# PROVIDED MATERIAL
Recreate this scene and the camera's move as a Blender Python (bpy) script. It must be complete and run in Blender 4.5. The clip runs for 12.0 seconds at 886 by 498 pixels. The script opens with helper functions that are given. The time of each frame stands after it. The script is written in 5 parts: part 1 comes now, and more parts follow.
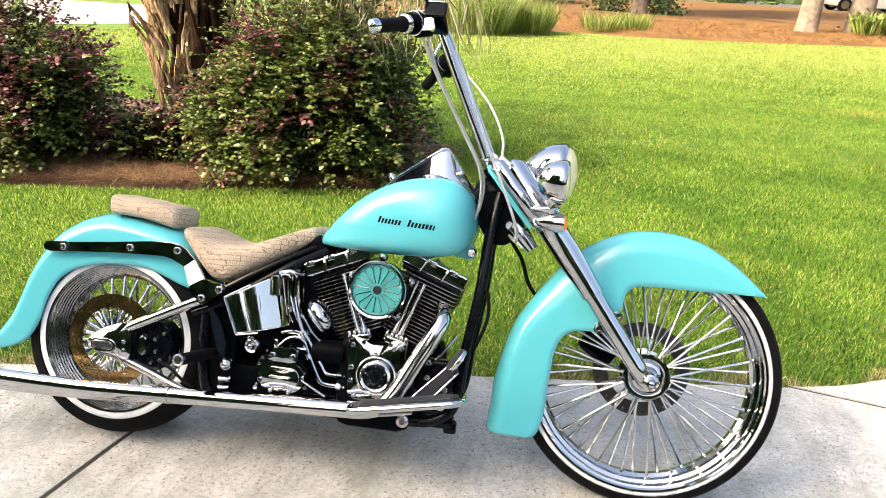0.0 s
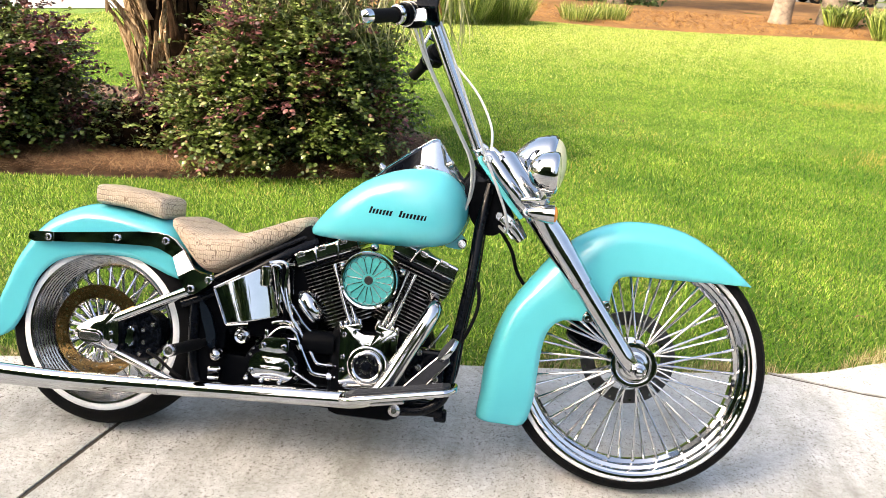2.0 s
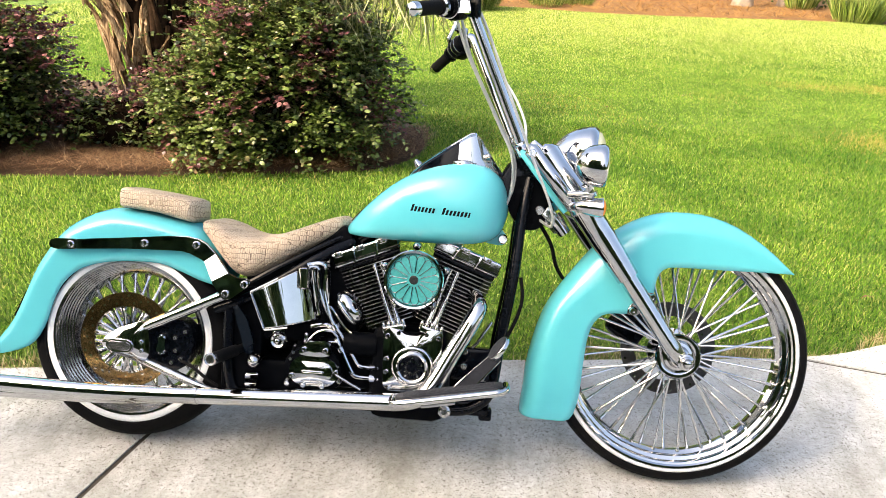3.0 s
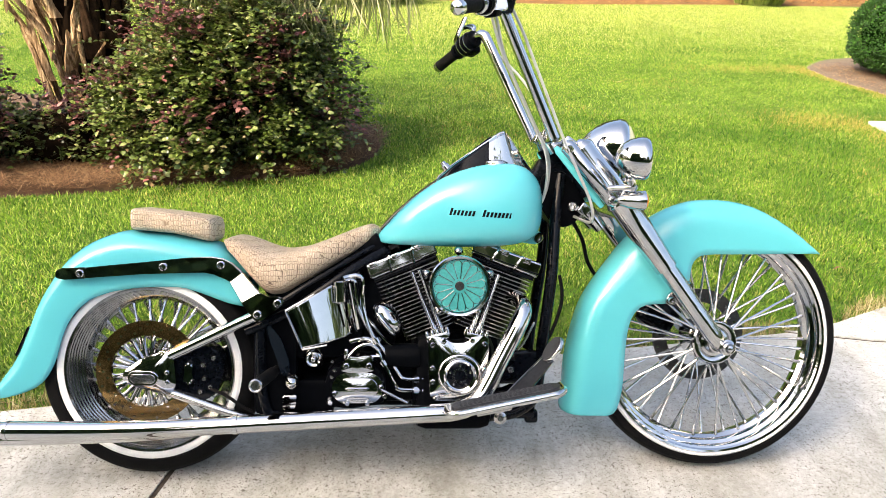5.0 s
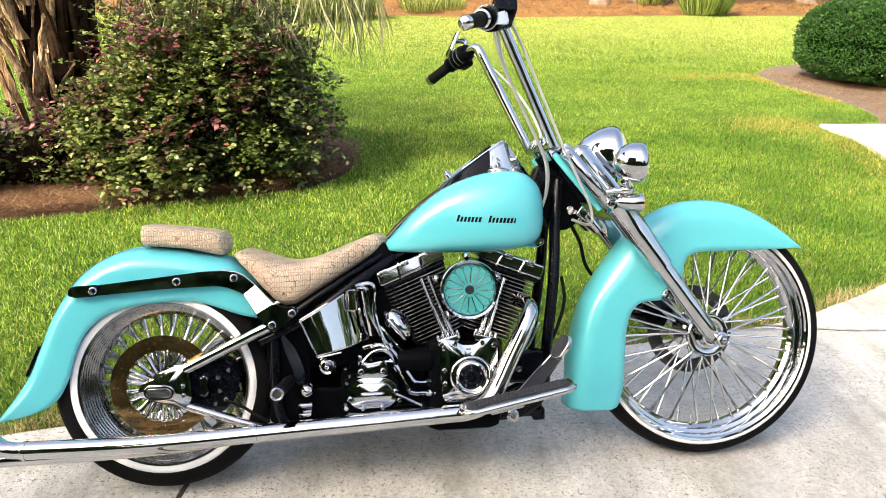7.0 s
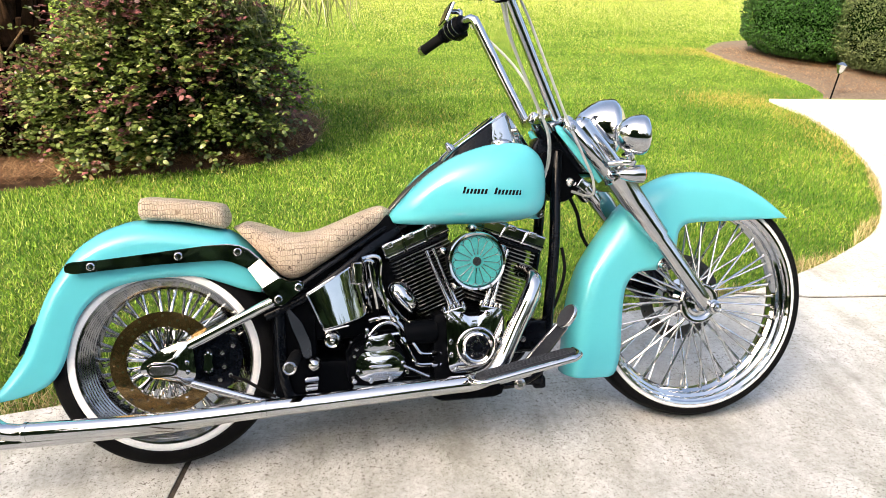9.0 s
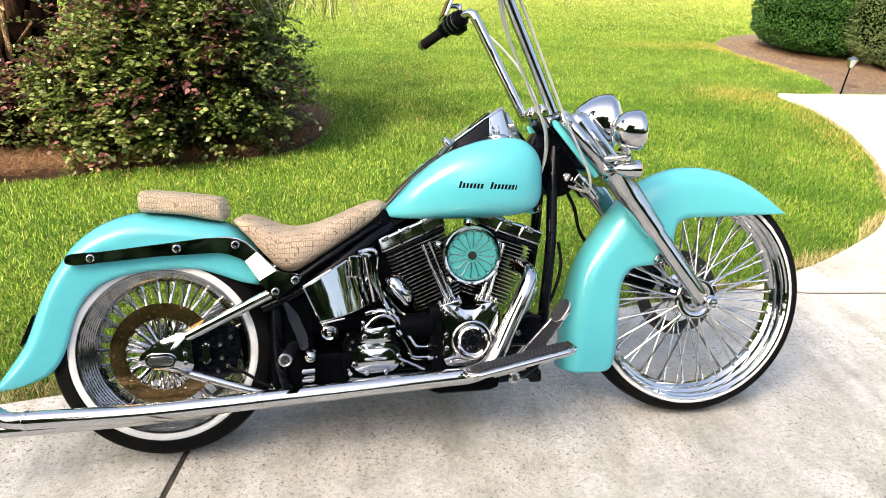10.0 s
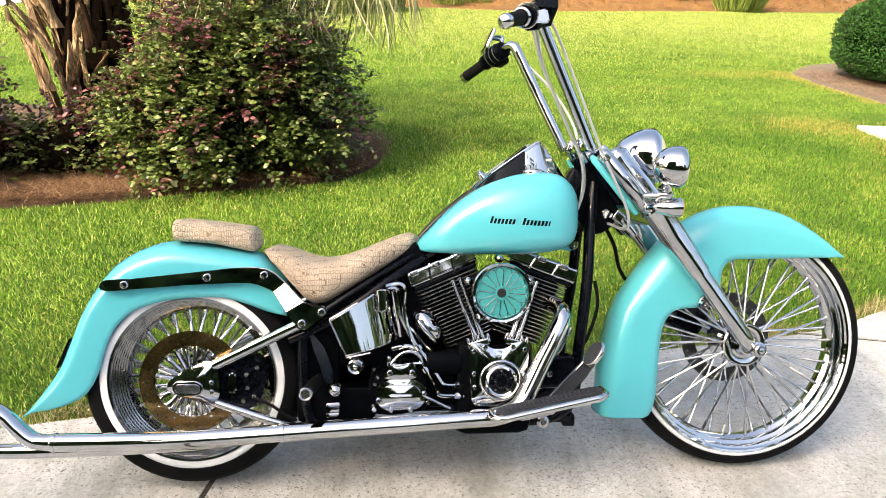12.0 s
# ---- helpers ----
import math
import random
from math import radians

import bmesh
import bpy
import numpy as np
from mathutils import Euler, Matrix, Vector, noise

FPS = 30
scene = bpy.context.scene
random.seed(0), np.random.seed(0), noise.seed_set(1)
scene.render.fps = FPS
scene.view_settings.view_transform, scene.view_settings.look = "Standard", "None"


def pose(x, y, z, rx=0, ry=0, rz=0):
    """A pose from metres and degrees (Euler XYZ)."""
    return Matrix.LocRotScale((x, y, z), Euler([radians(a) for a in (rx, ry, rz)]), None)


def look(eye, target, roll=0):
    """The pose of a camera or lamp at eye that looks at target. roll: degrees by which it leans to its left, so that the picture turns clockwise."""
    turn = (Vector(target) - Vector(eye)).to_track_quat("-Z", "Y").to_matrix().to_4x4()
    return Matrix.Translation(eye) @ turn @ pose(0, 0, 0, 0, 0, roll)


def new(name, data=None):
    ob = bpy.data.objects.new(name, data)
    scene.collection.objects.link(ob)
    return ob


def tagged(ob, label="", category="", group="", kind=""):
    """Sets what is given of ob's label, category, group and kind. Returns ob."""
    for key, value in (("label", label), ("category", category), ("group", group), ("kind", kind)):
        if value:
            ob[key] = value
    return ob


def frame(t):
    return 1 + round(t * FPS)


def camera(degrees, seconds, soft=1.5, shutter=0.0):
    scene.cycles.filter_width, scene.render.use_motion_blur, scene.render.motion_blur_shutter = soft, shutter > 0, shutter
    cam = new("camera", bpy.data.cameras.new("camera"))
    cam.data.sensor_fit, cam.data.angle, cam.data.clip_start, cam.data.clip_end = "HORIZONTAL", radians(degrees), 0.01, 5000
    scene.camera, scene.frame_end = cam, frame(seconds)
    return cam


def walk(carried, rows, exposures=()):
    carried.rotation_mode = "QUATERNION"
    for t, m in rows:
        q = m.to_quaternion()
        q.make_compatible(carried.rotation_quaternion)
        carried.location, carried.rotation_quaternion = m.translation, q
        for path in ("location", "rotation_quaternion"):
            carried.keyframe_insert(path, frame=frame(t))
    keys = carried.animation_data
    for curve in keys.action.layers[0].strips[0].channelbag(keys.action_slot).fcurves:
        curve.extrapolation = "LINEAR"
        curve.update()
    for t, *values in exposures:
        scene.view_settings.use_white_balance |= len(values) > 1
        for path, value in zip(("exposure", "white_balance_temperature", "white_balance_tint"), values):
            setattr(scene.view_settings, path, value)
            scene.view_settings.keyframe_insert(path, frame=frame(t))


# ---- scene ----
cam = camera(62.9, 12.0, soft=0.6)
PATH = [
    (0, (1.3569, -1.8901, 1.535), (1.0971, -0.0504, 0.796), 2.6),
    (0.5, (1.3608, -1.8888, 1.541), (1.103, -0.0489, 0.799), 2.9),
    (1, (1.3711, -1.8919, 1.537), (1.1213, -0.0524, 0.794), 3.1),
    (1.5, (1.3762, -1.9045, 1.538), (1.1476, -0.0672, 0.783), 3.3),
    (2, (1.3142, -1.9077, 1.542), (1.1227, -0.0693, 0.778), 3.4),
    (2.5, (1.1853, -1.8894, 1.547), (1.043, -0.0519, 0.770), 3.3),
    (3, (1.0822, -1.881, 1.541), (0.9864, -0.0476, 0.750), 2.9),
    (4.8, (0.7972, -1.7976, 1.527), (0.8944, 0.033, 0.726), 1.8),
    (5, (0.736, -1.8218, 1.533), (0.8593, 0.0079, 0.735), 1.8),
    (5.5, (0.616, -1.8499, 1.541), (0.7874, -0.0192, 0.753), 1.6),
    (6, (0.6045, -1.8569, 1.536), (0.7977, -0.0233, 0.761), 1.3),
    (6.5, (0.6266, -1.8812, 1.533), (0.8337, -0.0454, 0.766), 1.1),
    (7, (0.5877, -1.8844, 1.539), (0.8241, -0.0502, 0.777), 1.2),
    (9, (0.4052, -1.8616, 1.530), (0.7926, -0.081, 0.707), 2.7),
    (9.5, (0.4127, -1.867, 1.535), (0.7894, -0.0913, 0.696), 2.8),
    (10, (0.444, -1.8814, 1.539), (0.8034, -0.1021, 0.698), 2.7),
    (10.5, (0.4461, -1.8823, 1.542), (0.7867, -0.0945, 0.713), 2.5),
    (11, (0.4414, -1.8746, 1.551), (0.7537, -0.0722, 0.742), 2.2),
    (11.5, (0.4442, -1.8604, 1.550), (0.706, -0.0421, 0.759), 2.1),
    (12, (0.5631, -1.8413, 1.549), (0.7374, -0.0093, 0.767), 1.8),
]
walk(cam, [(t, look(eye, target, roll)) for t, eye, target, roll in PATH], [(0.0, 2.10, 7200, 10), (7.0, 2.05, 7200, 10), (10.5, 2.01, 7200, 10), (12.0, 2.02, 7200, 10)])

# ---- world, sun, exposure ----
SUN_DIR = Vector((-0.65, -0.50, 0.70)).normalized()
world = bpy.data.worlds.new("sky")
scene.world = world
world.use_nodes = True
wn = world.node_tree
sky = wn.nodes.new("ShaderNodeTexSky")
sky.sky_type = "NISHITA"
sky.sun_disc = False
sky.sun_elevation = math.asin(SUN_DIR.z)
sky.sun_rotation = math.atan2(SUN_DIR.x, SUN_DIR.y)
sky.dust_density = 6.0
wn.nodes["Background"].inputs["Strength"].default_value = 0.138
wn.links.new(sky.outputs[0], wn.nodes["Background"].inputs["Color"])
sun = new("sun", bpy.data.lights.new("sun", "SUN"))
sun.data.energy, sun.data.angle, sun.data.color = 2.45, radians(4.0), (1.0, 0.92, 0.78)
sun.matrix_world = look(SUN_DIR * 30, (0, 0, 0))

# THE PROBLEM
Restate exactly, please, only the lines between the start of the data and the line containing "scene.render.fps = FPS", both ends included, skipping the pictures.

# FULL RESPONSE
Recreate this scene and the camera's move as a Blender Python (bpy) script. It must be complete and run in Blender 4.5. The clip runs for 12.0 seconds at 886 by 498 pixels. The script opens with helper functions that are given. The time of each frame stands after it. The script is written in 5 parts: part 1 comes now, and more parts follow.
0.0 s
2.0 s
3.0 s
5.0 s
7.0 s
9.0 s
10.0 s
12.0 s
# ---- helpers ----
import math
import random
from math import radians

import bmesh
import bpy
import numpy as np
from mathutils import Euler, Matrix, Vector, noise

FPS = 30
scene = bpy.context.scene
random.seed(0), np.random.seed(0), noise.seed_set(1)
scene.render.fps = FPS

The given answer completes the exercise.